Sur le vif - Samedi 28.01.12 - 18.47h

 

L'UDC, de loin le premier parti de Suisse, n'a, comme on sait, qu'un conseiller fédéral. Et cet homme, Ueli Maurer, vient d'offrir à la RSR une interview d'anthologie. Il y donne le sentiment soit d'être profondément dépressif, soit d'avoir installé entre le monde sensible et lui une sorte de voile. Un caisson d'isolation sensorielle. En l'écoutant, dans les propos surréalistes qu'il vient de prononcer (« Cela m'est égal d'être conseiller fédéral ou non »), j'ai pensé à la page extraordinaire que nous livre Rousseau, dans les Confessions, suite à sa rupture avec Madame de Warens. Quelque chose de cassé. Plus rien ne serait comme avant. Oui, je sais, c'est la première fois que les concepts « Jean-Jacques » et « Ueli Maurer » se télescopent dans les neurones d'un mortel, sans aucun doute la dernière, acceptons cette singulière confluence.

 

Je me mets à la place d'un étranger, sur une autoroute, de passage en Suisse, écoutant ce dadaïste moment de radio, en ouverture de Forum. Voilà que parle le ministre de la Défense. Sous d'autres cieux, en d'autres temps, ce furent Carnot, Trotsky. Des caïds. Des types qui vous remontent le moral. Là, un être au-delà de la crise de nerfs. Lui, naguère si terrien, le voilà dans les limbes. Plus rien ne l'atteint, plus rien n'est grave. Lui, ministre, parle de son poste comme d'un néant ouaté, il peut l'occuper ou non, rien n'importe. C'est le Bécaud « d'Et maintenant », c'est le guetteur oublieux de sa propre mélancolie, c'est le soldat « désœuvré, incertain » du poème d'Aragon.
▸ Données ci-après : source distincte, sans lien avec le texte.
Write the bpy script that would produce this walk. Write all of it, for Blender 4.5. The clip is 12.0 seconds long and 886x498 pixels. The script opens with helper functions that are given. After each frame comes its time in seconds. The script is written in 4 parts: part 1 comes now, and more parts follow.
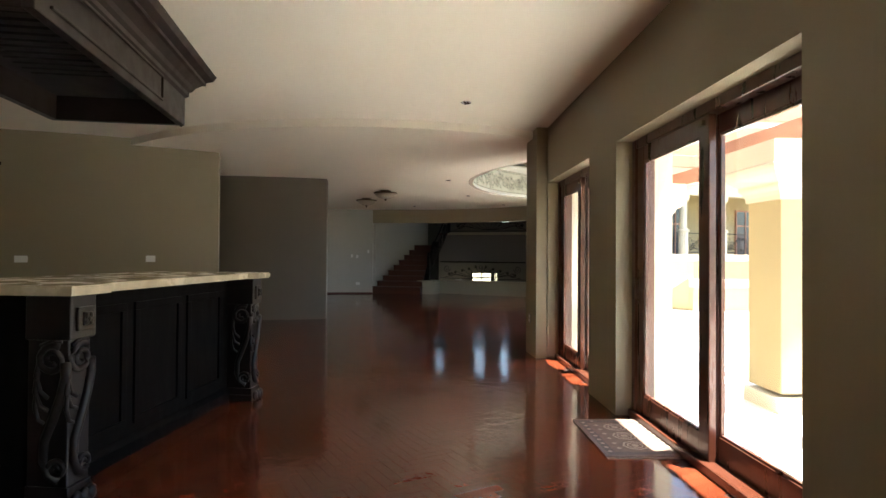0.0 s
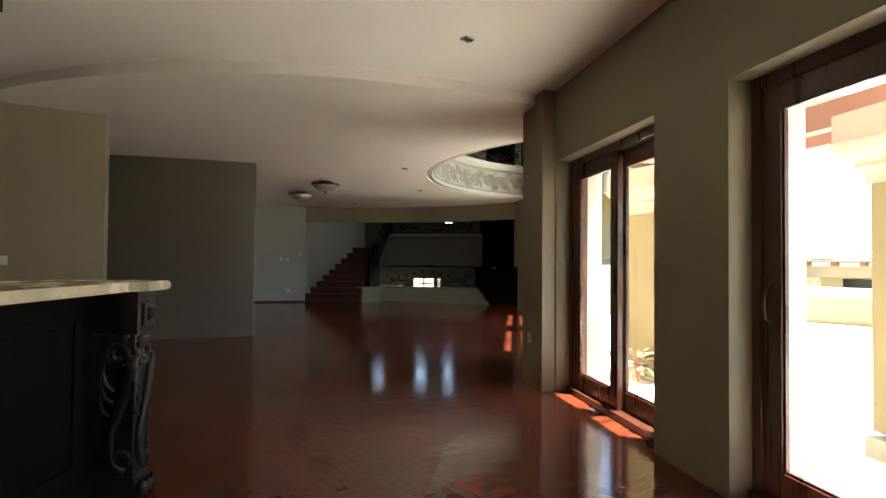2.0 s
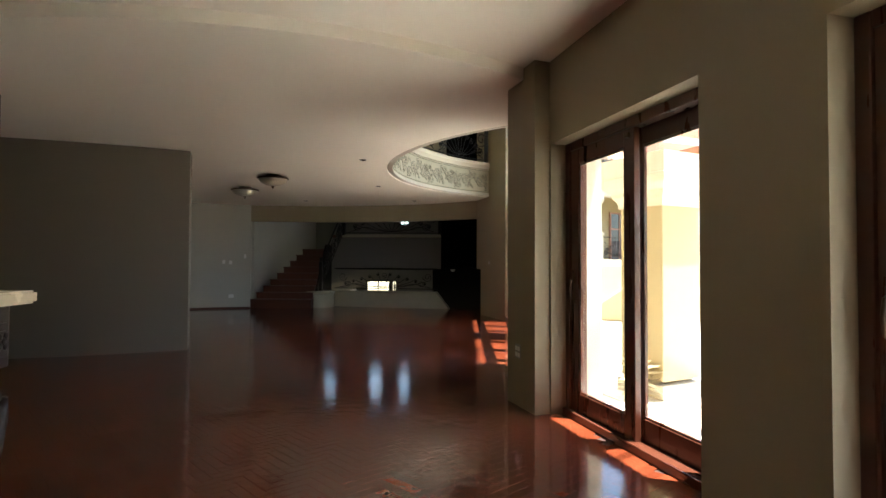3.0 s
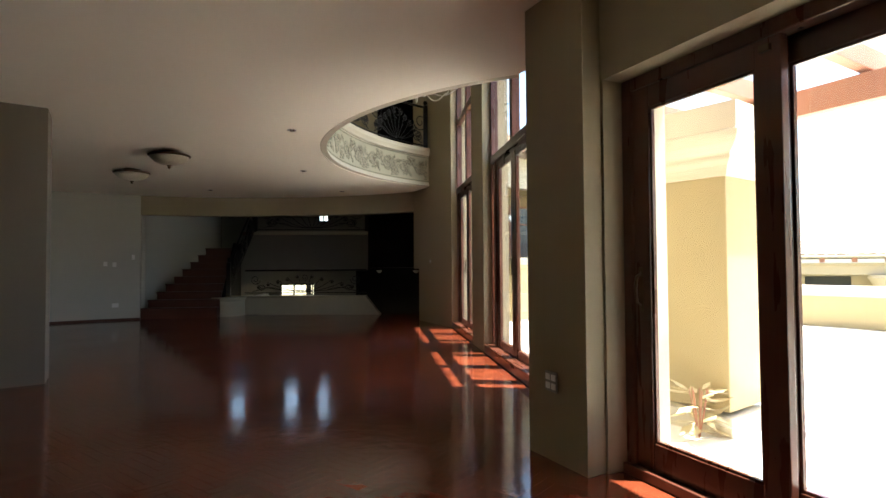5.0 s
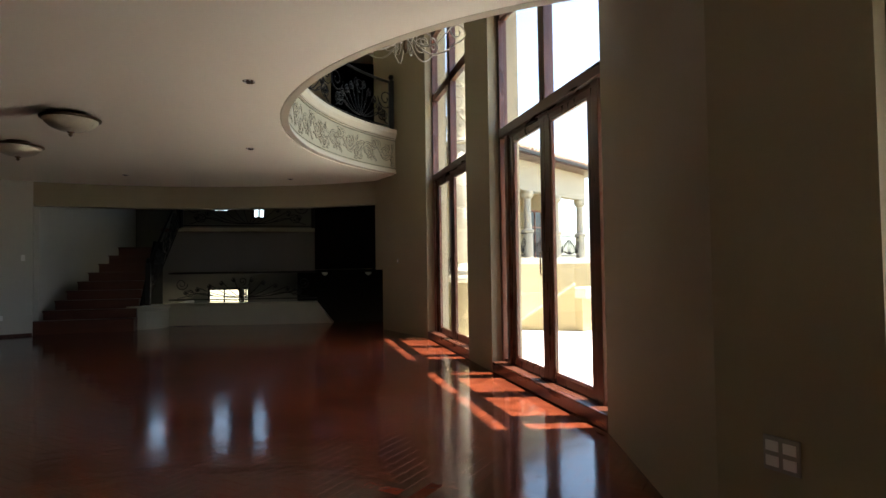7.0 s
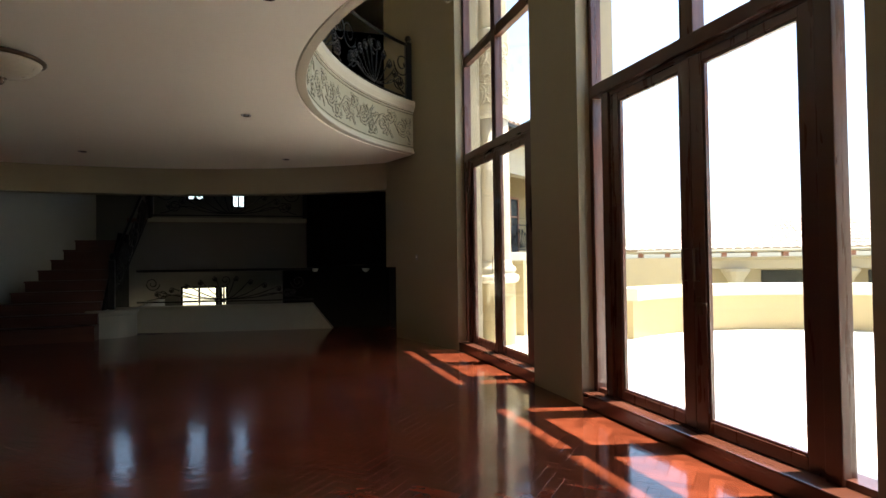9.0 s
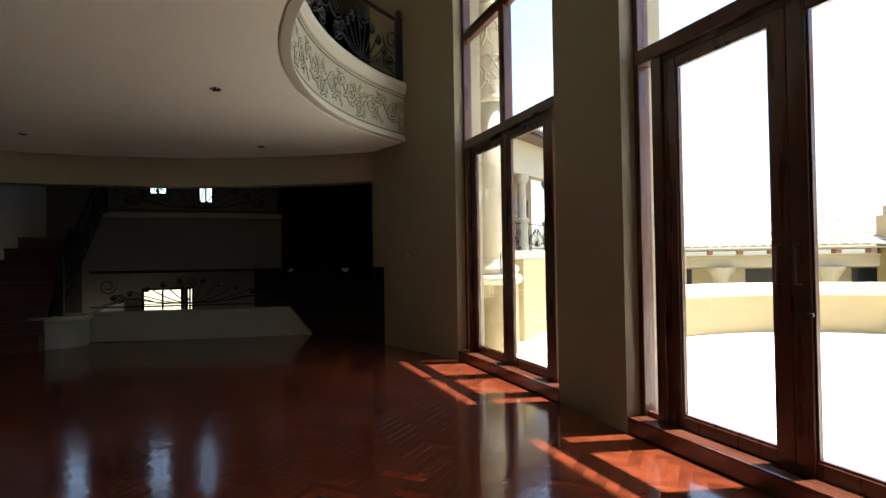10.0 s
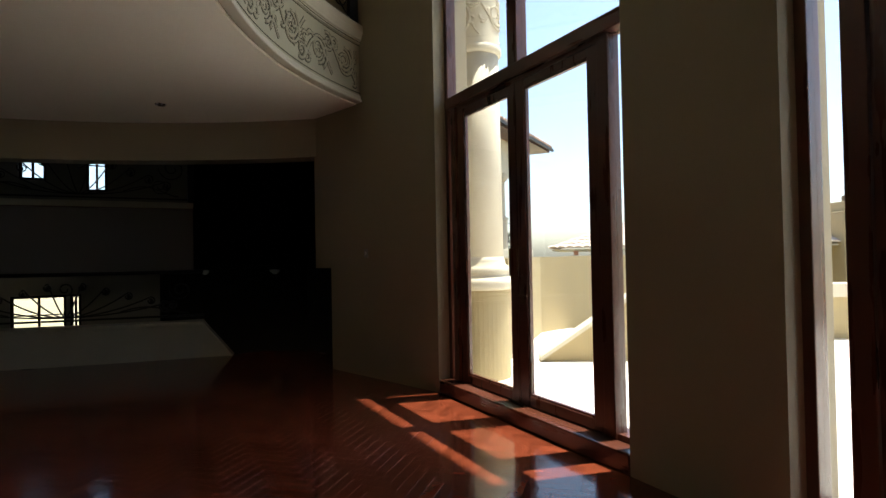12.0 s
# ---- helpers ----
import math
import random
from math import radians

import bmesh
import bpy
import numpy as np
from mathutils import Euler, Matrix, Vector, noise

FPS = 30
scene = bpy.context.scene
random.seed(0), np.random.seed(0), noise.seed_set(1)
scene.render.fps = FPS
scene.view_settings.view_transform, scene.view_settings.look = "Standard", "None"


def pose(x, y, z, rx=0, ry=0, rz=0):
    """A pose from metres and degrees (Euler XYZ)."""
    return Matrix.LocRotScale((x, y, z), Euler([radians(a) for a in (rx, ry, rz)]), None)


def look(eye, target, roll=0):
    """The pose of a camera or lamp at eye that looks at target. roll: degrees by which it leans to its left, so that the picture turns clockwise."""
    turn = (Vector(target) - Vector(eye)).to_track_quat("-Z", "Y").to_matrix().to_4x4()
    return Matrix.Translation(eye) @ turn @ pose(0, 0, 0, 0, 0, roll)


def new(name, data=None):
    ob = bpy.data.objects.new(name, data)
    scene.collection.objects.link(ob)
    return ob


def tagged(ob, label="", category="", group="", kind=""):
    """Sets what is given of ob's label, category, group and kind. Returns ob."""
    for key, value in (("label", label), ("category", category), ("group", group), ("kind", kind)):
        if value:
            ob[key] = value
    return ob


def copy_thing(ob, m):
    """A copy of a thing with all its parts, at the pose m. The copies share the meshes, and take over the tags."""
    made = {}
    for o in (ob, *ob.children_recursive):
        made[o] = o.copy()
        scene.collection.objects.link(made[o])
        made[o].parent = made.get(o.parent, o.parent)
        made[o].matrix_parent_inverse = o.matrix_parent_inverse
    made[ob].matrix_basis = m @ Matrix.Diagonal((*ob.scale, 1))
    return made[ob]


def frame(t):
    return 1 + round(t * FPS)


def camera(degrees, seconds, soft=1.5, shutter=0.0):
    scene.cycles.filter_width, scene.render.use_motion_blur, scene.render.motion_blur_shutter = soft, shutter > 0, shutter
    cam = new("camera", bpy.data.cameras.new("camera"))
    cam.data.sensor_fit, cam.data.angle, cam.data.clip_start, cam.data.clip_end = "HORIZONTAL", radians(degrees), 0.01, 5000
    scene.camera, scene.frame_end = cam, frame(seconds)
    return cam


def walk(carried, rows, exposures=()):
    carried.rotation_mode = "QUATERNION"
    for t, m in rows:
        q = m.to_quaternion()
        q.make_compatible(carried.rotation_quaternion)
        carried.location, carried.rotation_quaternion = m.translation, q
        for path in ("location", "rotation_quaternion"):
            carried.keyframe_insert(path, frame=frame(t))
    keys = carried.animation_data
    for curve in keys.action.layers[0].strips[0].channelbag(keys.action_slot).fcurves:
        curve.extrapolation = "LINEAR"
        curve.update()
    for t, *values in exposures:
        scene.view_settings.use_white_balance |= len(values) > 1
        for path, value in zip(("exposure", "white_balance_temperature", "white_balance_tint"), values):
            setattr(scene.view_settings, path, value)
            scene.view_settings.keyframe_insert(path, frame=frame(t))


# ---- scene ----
cam = camera(76.6, 12.0)
PATH = [
    (0, (0.608, 0.597, 1.268), (0.101, 2.532, 1.293), 0.4),
    (0.5, (0.362, 0.981, 1.265), (-0.073, 2.933, 1.291), 0.3),
    (1, (0.103, 1.361, 1.247), (-0.274, 3.325, 1.278), 0.4),
    (1.5, (-0.103, 1.798, 1.258), (-0.418, 3.773, 1.292), 0.4),
    (2, (-0.304, 2.219, 1.228), (-0.556, 4.203, 1.272), 0.5),
    (2.5, (-0.459, 2.667, 1.226), (-0.623, 4.66, 1.276), 0.4),
    (4.5, (-1.053, 4.271, 1.157), (-0.889, 6.263, 1.219), -0.2),
    (5, (-1.191, 4.694, 1.158), (-0.944, 6.678, 1.218), -0.4),
    (5.5, (-1.33, 5.12, 1.174), (-1.005, 7.093, 1.232), -0.7),
    (6, (-1.472, 5.526, 1.179), (-1.061, 7.483, 1.237), -0.8),
    (6.5, (-1.612, 5.943, 1.179), (-1.133, 7.884, 1.235), -0.8),
    (7, (-1.746, 6.35, 1.128), (-1.243, 8.285, 1.193), -0.8),
    (9, (-2.177, 8.042, 1.202), (-1.573, 9.948, 1.241), -0.8),
    (9.5, (-2.207, 8.486, 1.198), (-1.57, 10.381, 1.234), -0.8),
    (10, (-2.231, 8.912, 1.207), (-1.53, 10.784, 1.241), -0.9),
    (10.5, (-2.189, 9.363, 1.203), (-1.425, 11.211, 1.235), -0.9),
    (11, (-2.157, 9.802, 1.213), (-1.331, 11.623, 1.242), -1.0),
    (11.5, (-2.076, 10.278, 1.201), (-1.181, 12.066, 1.234), -1.0),
    (12, (-2.019, 10.711, 1.194), (-1.079, 12.476, 1.224), -1.1),
]
EXPOSURES = [(0.0, 3.1), (1.0, 2.95), (2.5, 2.9), (4.5, 2.82), (5.5, 2.47), (7.0, 2.38), (9.0, 2.22), (11.0, 1.75), (12.0, 1.45)]
walk(cam, [(t, look(eye, target, roll)) for t, eye, target, roll in PATH], EXPOSURES)
SKY, SUN = 0.15, 4.6

# ---- light ----
world = bpy.data.worlds.new("world")
scene.world = world
world.use_nodes = True
wn = world.node_tree.nodes
sky = wn.new("ShaderNodeTexSky")
sky.sky_type = "NISHITA"
sky.sun_disc = False
SUN_DIR = Vector((0.638, -0.16, 2.35)).normalized()
sky.sun_elevation = math.asin(SUN_DIR.z)
sky.sun_rotation = math.atan2(SUN_DIR.x, SUN_DIR.y)
sky.dust_density = 2.0
world.node_tree.links.new(sky.outputs[0], wn["Background"].inputs[0])
wn["Background"].inputs[1].default_value = SKY
sun = new("sun", bpy.data.lights.new("sun", "SUN"))
sun.data.energy, sun.data.angle, sun.data.color = SUN, radians(0.6), (1.0, 0.95, 0.86)
sun.matrix_world = look(SUN_DIR * 60, (0, 0, 0))


# ---- materials ----
def material(name, color, rough=0.6, metal=0.0, vary=0.12, scale=3.0, fine=60.0, bump=0.15, rvary=0.1, island=0.0, piece=0.0, coat=0.0, stretch=(1, 1, 1), spec=0.5, wave=0.0):
    """Base colour with stains at one scale and grain at another, bump from the grain."""
    m = bpy.data.materials.new(name)
    m.use_nodes = True
    nt = m.node_tree
    n, l = nt.nodes, nt.links
    b = n["Principled BSDF"]
    co = n.new("ShaderNodeTexCoord")
    mp = n.new("ShaderNodeMapping")
    mp.inputs["Scale"].default_value = stretch
    l.new(co.outputs["Object"], mp.inputs[0])
    n1 = n.new("ShaderNodeTexNoise")
    n1.inputs["Scale"].default_value, n1.inputs["Detail"].default_value = scale, 5
    n2 = n.new("ShaderNodeTexNoise")
    n2.inputs["Scale"].default_value, n2.inputs["Detail"].default_value = fine, 3
    l.new(mp.outputs[0], n1.inputs[0])
    l.new(mp.outputs[0], n2.inputs[0])
    add = n.new("ShaderNodeMath")
    add.operation = "MULTIPLY_ADD"
    add.inputs[1].default_value = 0.35
    l.new(n2.outputs["Fac"], add.inputs[0])
    l.new(n1.outputs["Fac"], add.inputs[2])
    last = add
    for source, amount in (("Geometry", island), ("Object", piece)):
        if amount:
            g = n.new("ShaderNodeNewGeometry" if source == "Geometry" else "ShaderNodeObjectInfo")
            a2 = n.new("ShaderNodeMath")
            a2.operation = "MULTIPLY_ADD"
            a2.inputs[1].default_value = amount
            l.new(g.outputs["Random Per Island" if source == "Geometry" else "Random"], a2.inputs[0])
            l.new(last.outputs[0], a2.inputs[2])
            last = a2
    mid = 0.675 + 0.5 * island + 0.5 * piece
    mr = n.new("ShaderNodeMapRange")
    mr.inputs["From Min"].default_value, mr.inputs["From Max"].default_value = mid - 0.35, mid + 0.35
    mr.inputs["To Min"].default_value, mr.inputs["To Max"].default_value = 1 - vary, 1 + vary
    l.new(last.outputs[0], mr.inputs[0])
    mx = n.new("ShaderNodeVectorMath")
    mx.operation = "SCALE"
    mx.inputs[0].default_value = color
    l.new(mr.outputs[0], mx.inputs["Scale"])
    l.new(mx.outputs[0], b.inputs["Base Color"])
    rr = n.new("ShaderNodeMapRange")
    rr.inputs["From Min"].default_value, rr.inputs["From Max"].default_value = 0.3, 0.7
    rr.inputs["To Min"].default_value, rr.inputs["To Max"].default_value = max(0.02, rough - rvary), min(1, rough + rvary)
    l.new(n1.outputs["Fac"], rr.inputs[0])
    l.new(rr.outputs[0], b.inputs["Roughness"])
    b.inputs["Metallic"].default_value = metal
    b.inputs["Coat Weight"].default_value = coat
    b.inputs["Specular IOR Level"].default_value = spec
    b.inputs["Coat Roughness"].default_value = 0.08
    if bump:
        bp = n.new("ShaderNodeBump")
        bp.inputs["Strength"].default_value, bp.inputs["Distance"].default_value = bump, 0.004
        l.new(add.outputs[0], bp.inputs["Height"])
        l.new(bp.outputs[0], b.inputs["Normal"])
        if wave:
            ge, n3, b3 = n.new("ShaderNodeNewGeometry"), n.new("ShaderNodeTexNoise"), n.new("ShaderNodeBump")
            n3.inputs["Scale"].default_value, n3.inputs["Detail"].default_value = 9.0, 2
            b3.inputs["Distance"].default_value = wave
            l.new(ge.outputs["Position"], n3.inputs[0])
            l.new(n3.outputs["Fac"], b3.inputs["Height"])
            l.new(b3.outputs[0], bp.inputs["Normal"])
            l.new(b3.outputs[0], b.inputs["Coat Normal"])
    return m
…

Pierrot lunaire, comme jamais Moritz Leuenberger n'aurait osé l'être, Ueli l'aérien, Ueli en apesanteur, Ueli le chérubin. Ni Dieu, ni Diable, ni même la noirceur de l'Archange déchu. Juste la trace lactée d'un Innocent, en orbite.

 

L'UDC, premier parti de Suisse, doit-il rester au Conseil fédéral ? Oui, ont apparemment décidé aujourd'hui les délégués de ce parti. Mais la réalité est qu'il ne s'y trouve déjà plus. Son unique représentant a choisi la voie des airs. Déraciné. Oui, dès cette nuit, je vais relire Barrès.